Frequently asked questions
What is the FERS three-legged stool?
It's how FERS is designed: your retirement income rests on three sources — the FERS pension, the TSP, and Social Security — meant to work together. FERS employees pay into Social Security, which is what sets FERS apart from the older CSRS system.
How much of my income will the FERS pension replace?
On its own, usually about 30–35%. That's by design — FERS pensions are smaller than the old CSRS pensions because they're meant to be combined with the TSP and Social Security. The pension is the floor, not the whole picture.
What are the 2026 TSP contribution limits?
$24,500 standard. Add $8,000 if you're 50–59 or 64+ ($32,500 total), or $11,250 if you're 60–63 under SECURE 2.0 ($35,750 total). Contribute at least 5% to capture the full agency match.

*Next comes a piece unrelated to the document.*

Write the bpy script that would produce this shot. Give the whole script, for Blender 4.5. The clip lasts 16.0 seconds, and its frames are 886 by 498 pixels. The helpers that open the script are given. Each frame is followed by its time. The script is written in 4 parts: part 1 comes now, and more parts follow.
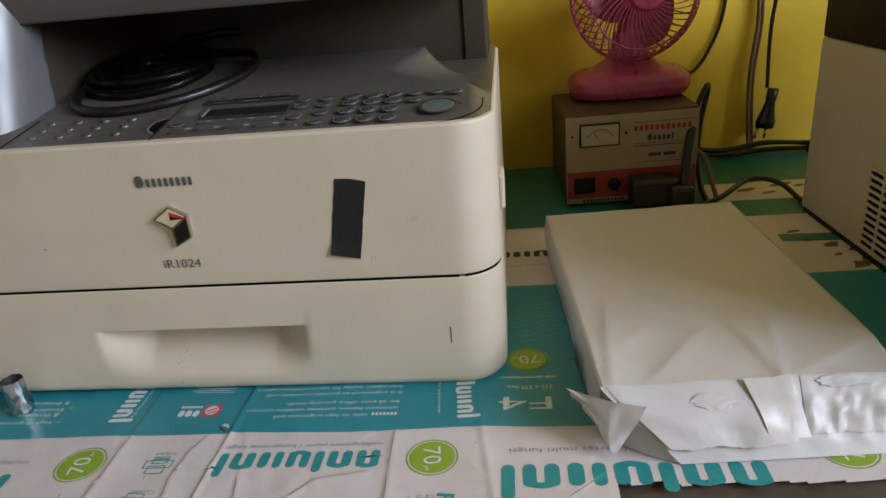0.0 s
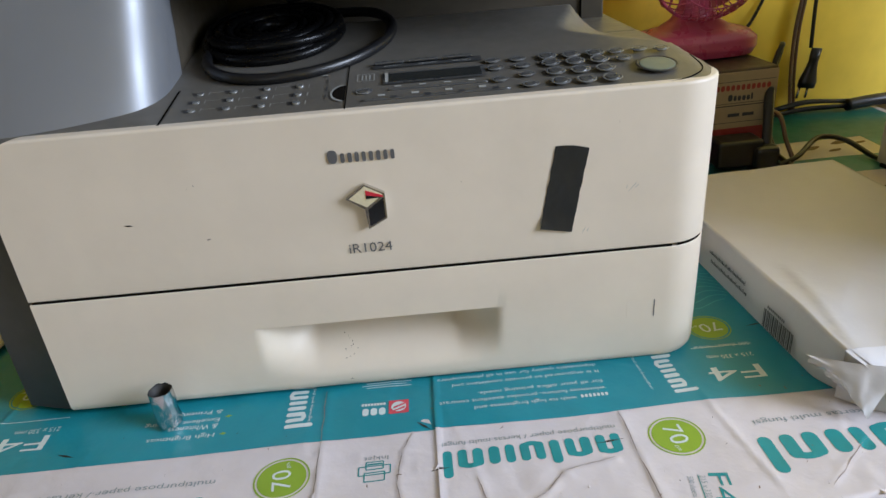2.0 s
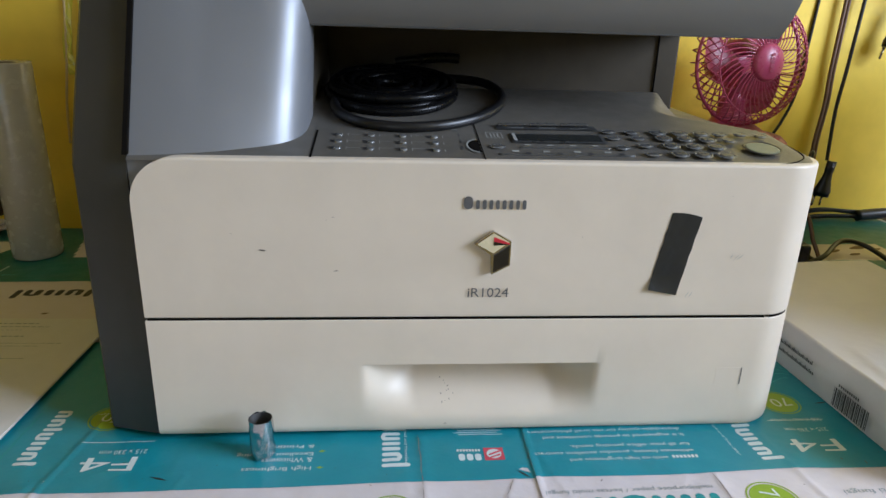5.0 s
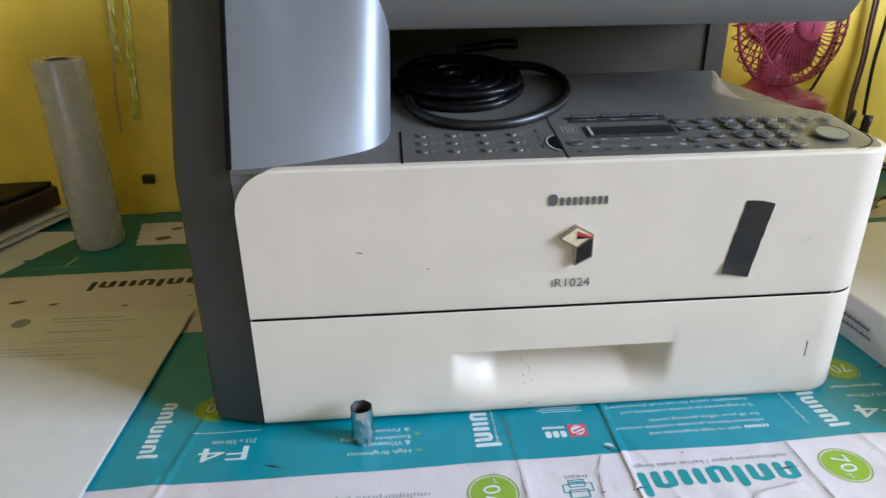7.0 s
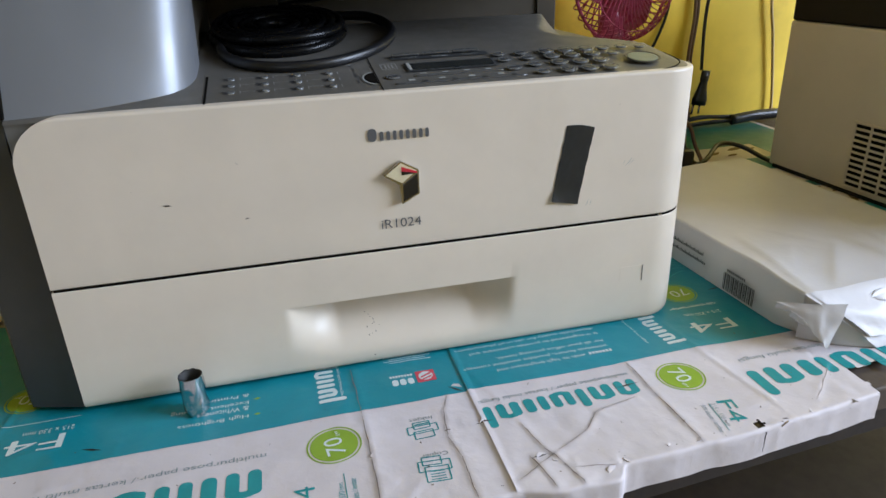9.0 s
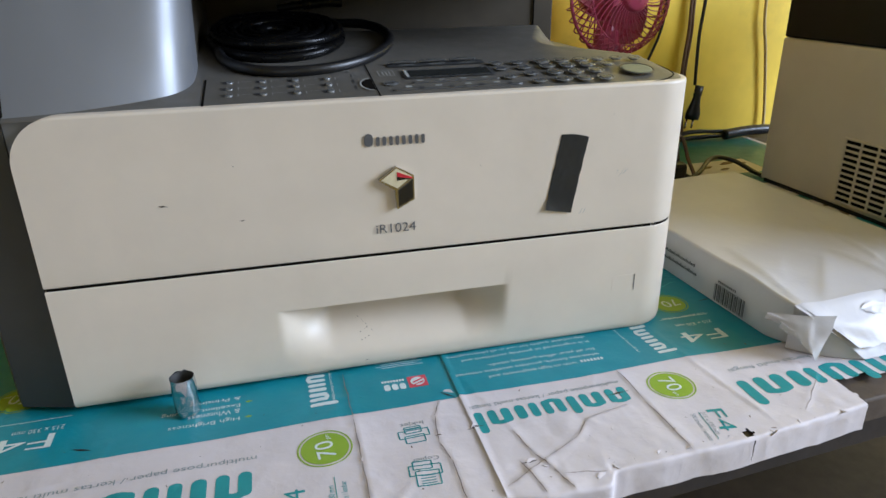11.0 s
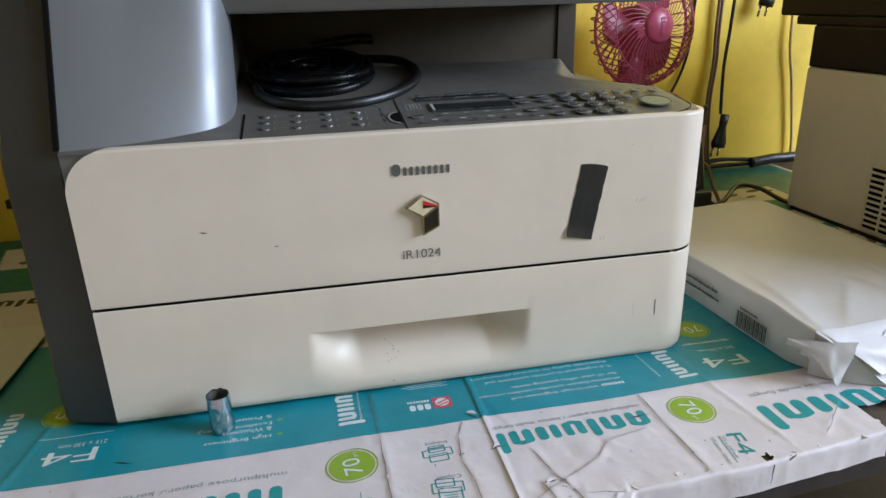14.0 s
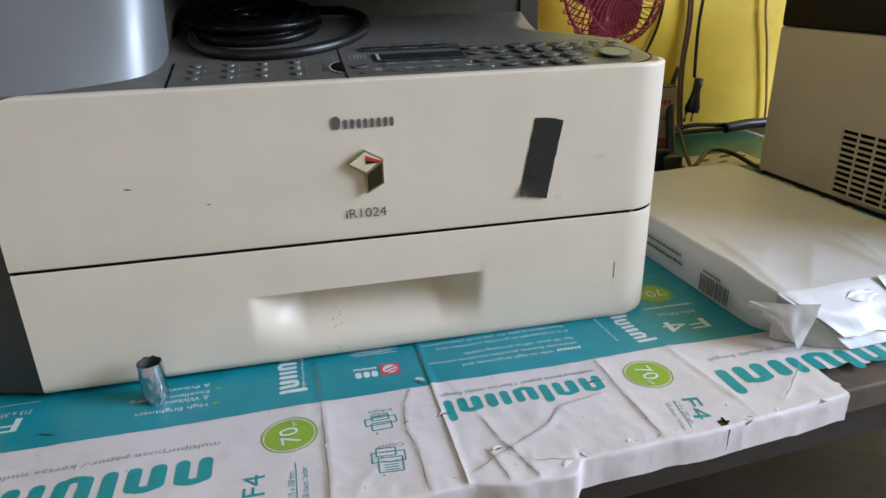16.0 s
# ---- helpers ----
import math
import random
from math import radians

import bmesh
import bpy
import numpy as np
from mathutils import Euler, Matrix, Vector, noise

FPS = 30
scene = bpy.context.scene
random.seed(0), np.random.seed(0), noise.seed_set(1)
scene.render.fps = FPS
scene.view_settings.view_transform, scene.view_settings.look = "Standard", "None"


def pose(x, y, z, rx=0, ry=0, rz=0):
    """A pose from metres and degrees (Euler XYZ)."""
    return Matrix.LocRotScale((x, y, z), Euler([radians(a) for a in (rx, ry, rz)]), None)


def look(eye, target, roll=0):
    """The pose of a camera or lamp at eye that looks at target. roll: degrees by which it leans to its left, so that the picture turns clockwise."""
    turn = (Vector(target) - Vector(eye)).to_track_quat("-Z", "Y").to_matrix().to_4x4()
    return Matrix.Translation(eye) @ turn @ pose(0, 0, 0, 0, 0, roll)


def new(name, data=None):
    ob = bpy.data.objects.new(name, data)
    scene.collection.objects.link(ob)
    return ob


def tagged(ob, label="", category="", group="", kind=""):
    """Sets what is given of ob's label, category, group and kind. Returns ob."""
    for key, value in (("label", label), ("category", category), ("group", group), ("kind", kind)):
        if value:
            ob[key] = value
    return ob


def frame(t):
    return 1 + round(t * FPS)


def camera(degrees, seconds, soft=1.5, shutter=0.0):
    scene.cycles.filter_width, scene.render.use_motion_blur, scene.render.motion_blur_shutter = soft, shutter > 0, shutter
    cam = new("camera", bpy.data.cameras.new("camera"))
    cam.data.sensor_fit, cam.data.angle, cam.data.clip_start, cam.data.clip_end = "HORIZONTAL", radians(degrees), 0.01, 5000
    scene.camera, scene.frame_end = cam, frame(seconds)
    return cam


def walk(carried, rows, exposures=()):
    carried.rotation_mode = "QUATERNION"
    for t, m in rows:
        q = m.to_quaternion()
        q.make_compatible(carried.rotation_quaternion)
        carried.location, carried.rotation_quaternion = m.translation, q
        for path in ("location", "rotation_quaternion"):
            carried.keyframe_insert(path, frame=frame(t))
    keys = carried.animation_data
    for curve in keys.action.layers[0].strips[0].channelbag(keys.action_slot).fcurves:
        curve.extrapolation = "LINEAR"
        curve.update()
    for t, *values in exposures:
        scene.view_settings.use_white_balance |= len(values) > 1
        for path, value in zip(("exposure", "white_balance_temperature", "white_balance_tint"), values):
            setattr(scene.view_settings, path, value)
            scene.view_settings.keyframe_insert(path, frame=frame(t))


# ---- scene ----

When does each leg start paying?
The pension begins at retirement. TSP withdrawals are on your schedule (generally after 59½ to avoid penalties). Social Security starts when you claim it, as early as 62. If you retire before 62 with enough service, the FERS Supplement bridges the gap.
Should my TSP be Traditional or Roth?
It depends on your tax bracket now versus in retirement. Traditional lowers taxes today; Roth grows and withdraws tax-free. Many feds with a pension plus Social Security stay in a high bracket in retirement, which can favor Roth or a mix. There's no single right answer — and in 2026 the TSP added in-plan Roth conversions.